Forgot to add to this one, that generally, whatever the influence, I now tend to play this as 32 bars, not repeating the B-part as given here. As notated here it is 48 bars, the B-part, 16 bars, repeating…

Scanidinavian/Norwegian/Seattle Polka

Promoted and taught in many places by Gordon Tracie,
a wonderful person and a great and generous teacher…

This one is believed to originate in Norway and have gone through changes as it moved Westward and crossed the Atlantic and was ‘Americanized’. Some believe it originates from the Norwegian "Parisarpolka", but hey, by the title, it likely moved North from Paris via that fine city’s influences on the world’s ballrooms in the 1800s.

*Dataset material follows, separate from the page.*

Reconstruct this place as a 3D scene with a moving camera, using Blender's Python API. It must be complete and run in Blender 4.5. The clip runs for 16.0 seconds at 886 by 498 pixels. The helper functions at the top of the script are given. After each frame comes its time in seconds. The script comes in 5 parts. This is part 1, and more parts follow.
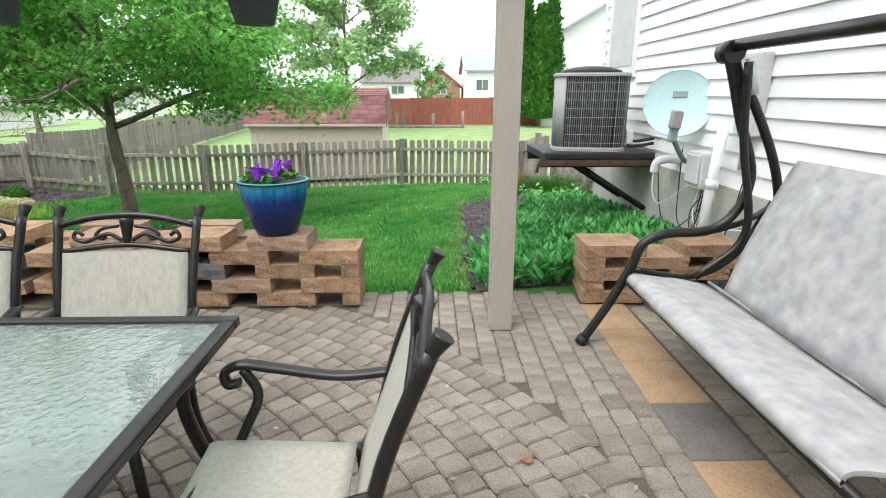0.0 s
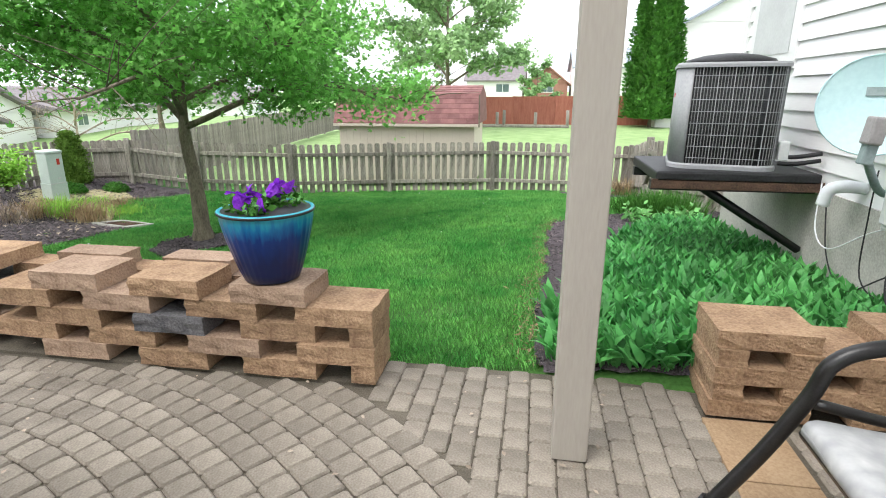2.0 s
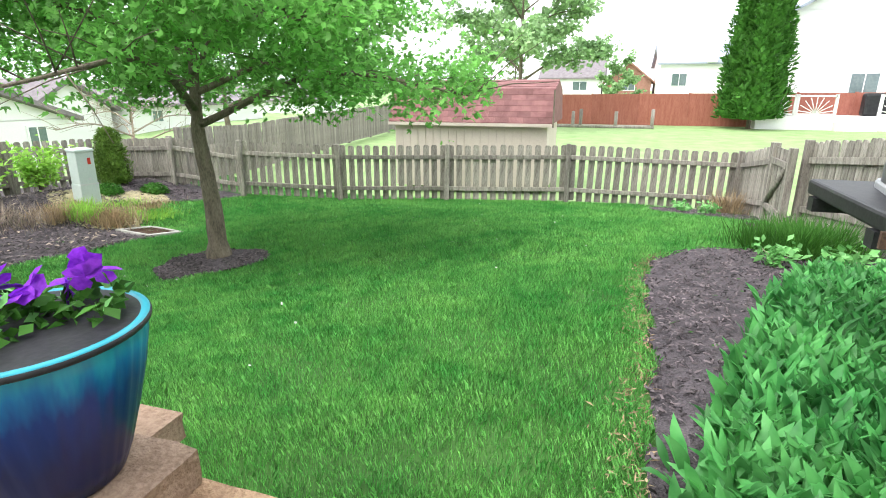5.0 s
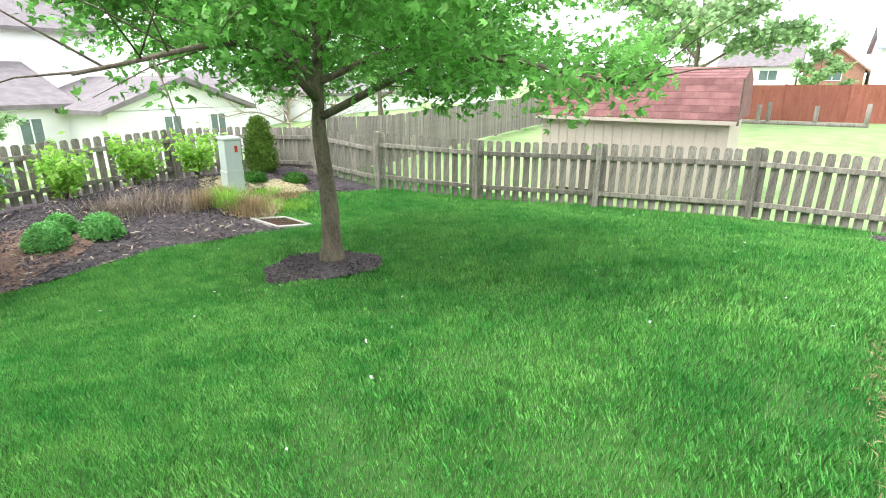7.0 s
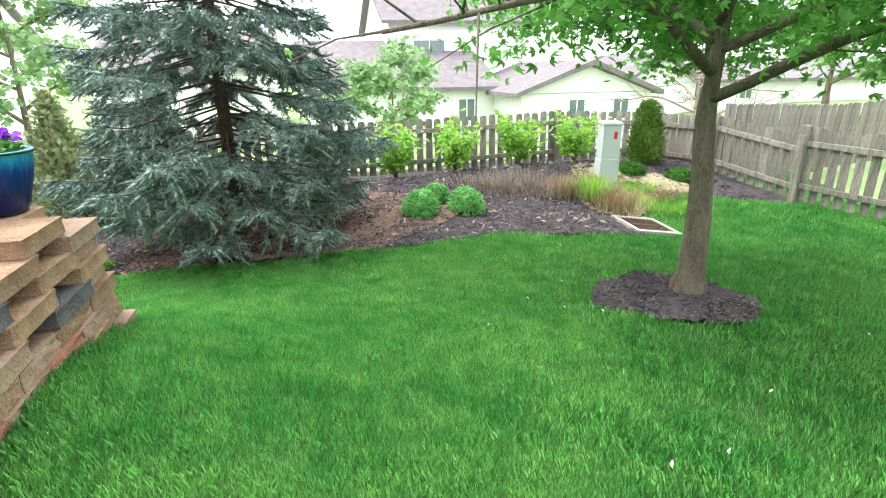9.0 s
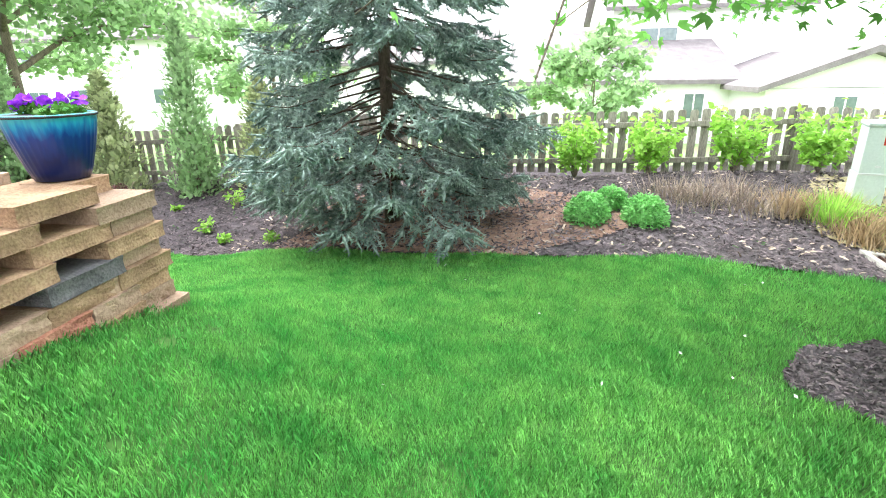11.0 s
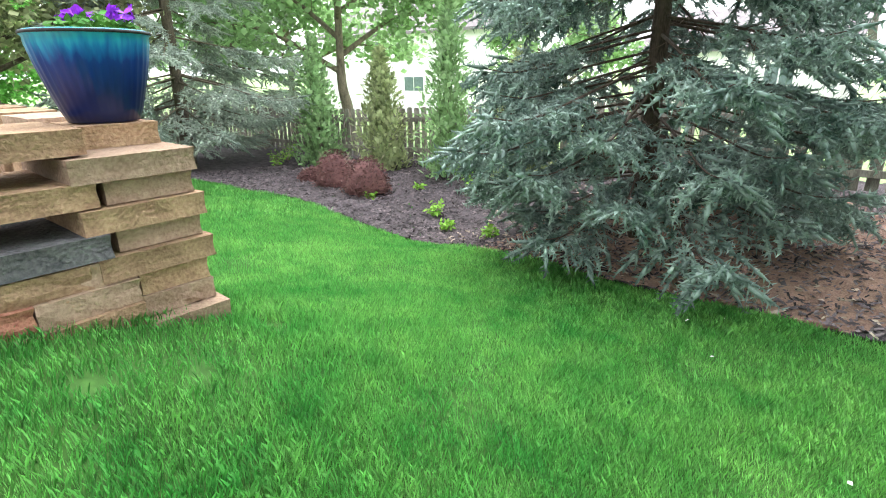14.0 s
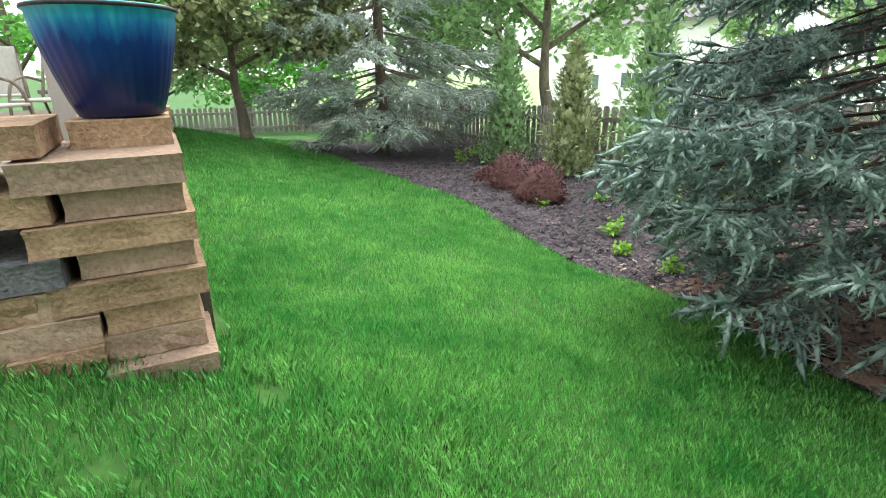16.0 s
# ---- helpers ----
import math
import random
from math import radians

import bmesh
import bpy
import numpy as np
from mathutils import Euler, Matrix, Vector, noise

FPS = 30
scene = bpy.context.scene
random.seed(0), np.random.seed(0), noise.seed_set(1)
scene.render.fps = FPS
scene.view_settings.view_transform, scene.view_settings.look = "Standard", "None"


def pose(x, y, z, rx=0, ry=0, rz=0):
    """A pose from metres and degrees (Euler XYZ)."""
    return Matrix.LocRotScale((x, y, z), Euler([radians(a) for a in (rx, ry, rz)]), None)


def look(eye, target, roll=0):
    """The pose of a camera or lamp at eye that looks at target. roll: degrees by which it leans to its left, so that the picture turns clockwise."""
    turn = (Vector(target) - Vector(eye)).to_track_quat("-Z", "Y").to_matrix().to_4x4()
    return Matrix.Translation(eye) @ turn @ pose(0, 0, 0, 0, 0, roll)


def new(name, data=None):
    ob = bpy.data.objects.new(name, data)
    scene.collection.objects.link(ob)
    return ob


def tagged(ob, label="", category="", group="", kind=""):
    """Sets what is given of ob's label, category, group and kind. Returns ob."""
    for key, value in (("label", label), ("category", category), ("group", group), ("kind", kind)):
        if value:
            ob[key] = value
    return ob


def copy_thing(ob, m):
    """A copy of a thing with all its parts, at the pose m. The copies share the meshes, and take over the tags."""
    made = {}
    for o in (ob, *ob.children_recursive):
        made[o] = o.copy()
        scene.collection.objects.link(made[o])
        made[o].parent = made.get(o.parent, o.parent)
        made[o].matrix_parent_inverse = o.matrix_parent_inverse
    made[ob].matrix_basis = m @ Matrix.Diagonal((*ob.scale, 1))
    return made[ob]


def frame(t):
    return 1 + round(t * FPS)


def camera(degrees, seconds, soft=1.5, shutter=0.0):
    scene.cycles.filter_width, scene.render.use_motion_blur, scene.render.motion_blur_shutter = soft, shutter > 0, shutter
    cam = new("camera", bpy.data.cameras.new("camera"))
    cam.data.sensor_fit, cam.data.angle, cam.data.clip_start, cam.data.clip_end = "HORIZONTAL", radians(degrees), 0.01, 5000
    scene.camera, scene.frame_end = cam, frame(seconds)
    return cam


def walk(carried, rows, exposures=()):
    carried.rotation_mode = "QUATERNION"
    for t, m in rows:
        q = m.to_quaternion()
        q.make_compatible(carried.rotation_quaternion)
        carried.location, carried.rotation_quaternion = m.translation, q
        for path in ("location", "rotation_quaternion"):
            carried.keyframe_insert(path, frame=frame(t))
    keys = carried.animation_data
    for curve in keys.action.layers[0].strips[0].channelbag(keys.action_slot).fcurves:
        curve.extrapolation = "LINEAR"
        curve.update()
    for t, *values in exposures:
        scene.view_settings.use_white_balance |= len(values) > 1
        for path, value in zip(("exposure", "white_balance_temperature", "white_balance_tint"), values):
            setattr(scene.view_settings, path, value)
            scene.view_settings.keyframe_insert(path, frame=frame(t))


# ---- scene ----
cam = camera(79.8, 16.0, soft=1.0)
METRES, EYE, TILT, LEAN, TURN = 9.2, 1.45, 0.0, 0.0, -1.4
ROWS = [
    (0.0, 0.0, 0.0, 0.0, 0.02, -16.49, -0.06),
    (0.5, 0.0052, 0.0333, 0.0019, 3.56, -16.54, -0.05),
    (1.0, 0.0141, 0.0671, -0.0001, 6.02, -16.6, -0.07),
    (1.5, 0.0213, 0.0971, -0.001, 8.41, -16.63, 0.0),
    (2.0, 0.0236, 0.1307, -0.0008, 11.11, -16.66, 0.05),
    (2.5, 0.0255, 0.1633, -0.0029, 13.79, -16.67, 0.11),
    (3.0, 0.0275, 0.1984, -0.0029, 15.95, -16.69, 0.08),
    (3.5, 0.0212, 0.2308, -0.0055, 17.62, -16.67, 0.1),
    (6.0, -0.014, 0.3803, -0.0118, 20.08, -17.04, -0.11),
    (6.5, -0.0218, 0.4137, -0.0122, 24.73, -17.28, -0.03),
    (7.0, -0.0352, 0.4405, -0.0129, 34.93, -17.69, 0.09),
    (7.5, -0.0585, 0.471, -0.0152, 45.33, -18.02, 0.2),
    (8.0, -0.0777, 0.4992, -0.0181, 55.74, -18.33, 0.34),
    (8.5, -0.097, 0.5305, -0.0215, 67.86, -18.52, 0.61),
    (9.0, -0.1218, 0.5586, -0.0296, 76.55, -18.6, 0.78),
    (11.5, -0.234, 0.6464, -0.0548, 105.65, -18.58, 0.94),
    (12.0, -0.2613, 0.6466, -0.0616, 111.64, -18.51, 0.94),
    (12.5, -0.2932, 0.6452, -0.066, 116.25, -18.55, 0.89),
    (13.0, -0.3254, 0.6497, -0.0749, 120.68, -18.55, 0.93),
    (13.5, -0.3546, 0.6473, -0.081, 126.15, -18.62, 0.93),
    (14.0, -0.3824, 0.6398, -0.084, 131.35, -18.65, 0.84),
    (14.5, -0.4093, 0.6337, -0.0874, 137.0, -18.67, 0.82),
    (15.0, -0.4327, 0.6268, -0.0889, 144.37, -18.65, 0.85),
    (15.5, -0.4569, 0.6126, -0.0894, 149.61, -18.72, 0.81),
    (16.0, -0.4758, 0.605, -0.0883, 153.76, -18.73, 0.77),
]
walk(cam, [(t, pose(0, 0, EYE, TILT, LEAN, TURN) @ pose(METRES * x, METRES * y, METRES * z, 90 + pitch, roll, yaw)) for t, x, y, z, yaw, pitch, roll in ROWS],
     [(0.0, 1.14), (3.5, 1.38), (7.0, 1.7), (9.0, 1.84), (12.0, 2.48), (14.0, 2.08), (16.0, 1.7)])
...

It found it’s way into the oldtime dance scene in North America and mixed with quadrilles, oldtime squares and contras and the like as well as finding time in the Norse Halls across the continent.

Music: 2/4 polkas, ‘andante’ = 110 - 135 bpm.

Formation: Couples in a circle. all facing forward around the dance space/hall anti-clockwise (ACW) - he on her left/she on his right (or two men or two women)

Hold: This can be a simple hand-hold at approximately shoulder height, man’s right/woman’s left
- or -
open waist-shoulder hold, man’s right arm around the woman’s back, her left hand on his right shoulder…

Steps: walking, polka, pivot/double/dreher…
The ‘polka’ step can be a straight ‘3’, such as LRL, or it can be with a ‘hop’, hop123. The ‘hop’ is best not ‘exaggerated, a simple ‘heel lift and down’ will do, or as in a ‘skip’…
The ‘pivot’ can also be straight or with a ‘hop’, for example, the woman’s step, R, L, R, L, or hop-R, hop-L, hop-R, hop-L…

8 bar introduction

SINGLE VERSION = 8 bars / waist-shoulder
(-similar distinction made, ‘single’ and ‘double’, for other couple dances.)

BARS/MEASURES

1 - 2 Beginning on outside foot walk forward three steps in the Line of Direction (ACW) =
Man-L,R,L/Woman-R,L,R, turn in toward partner to face back the way you’d come (CW), taking hold and stamping outside foot, M-R/W-L, without changing weight ~

3 - 4 Beginning on outside foot walk forward three steps CW = M-R,L,R/W-L,R,L, drop hold and turn to face partner, clap own hand together twice and take a ballroom hold (choice of possibilities…)

5 - 6 In a waltz hold turn as a couple CW while traveling around the hall ACW, once round ~ alternately just dance on on the spot = M-to his L/W-to her R = M-LRL,RLR/W-RLR,LRL…

7 - 8 Four pivot/double/dreher steps…

Variations:

1 - 4 With the other hold, simply inside hands, you would walk forward, do the stamp for bars 1-2, then you’d turn and walk forward and do the claps for 3-4.

5 - 8 can be eight pivot/double/dreher steps…

1 - 4 Partners, without taking a hold, for 1-2 can turn outward from one another and moving on ACW in the LOD, M-turns ACW/W-turns CW, and stamp, and for 3-4 reversing the turn and direction, finishing with the two claps.

1 - 4 Holding hands the man can walk forward as the woman turns to her heart’s content under the joined hands, first ACW then back CW, with stamp and finishing with the two claps…

Couples can choose to mix these variations…

DOUBLE = 16 bars…

1 - 8 For this the moves, in whatever combination, of 1-4 are repeated… As an example, 1-4 could be as given, walk ACW, one stamp, walk CW, two claps, then roll away ACW, one stamp, roll back CW, two claps…

9 - 14 Polka around the hall ACW, 6 X 123, or hop123
15 - 16 Four pivot/double/dreher steps…

Double stops

that "harmonized" part really seems an Enrico Polo study!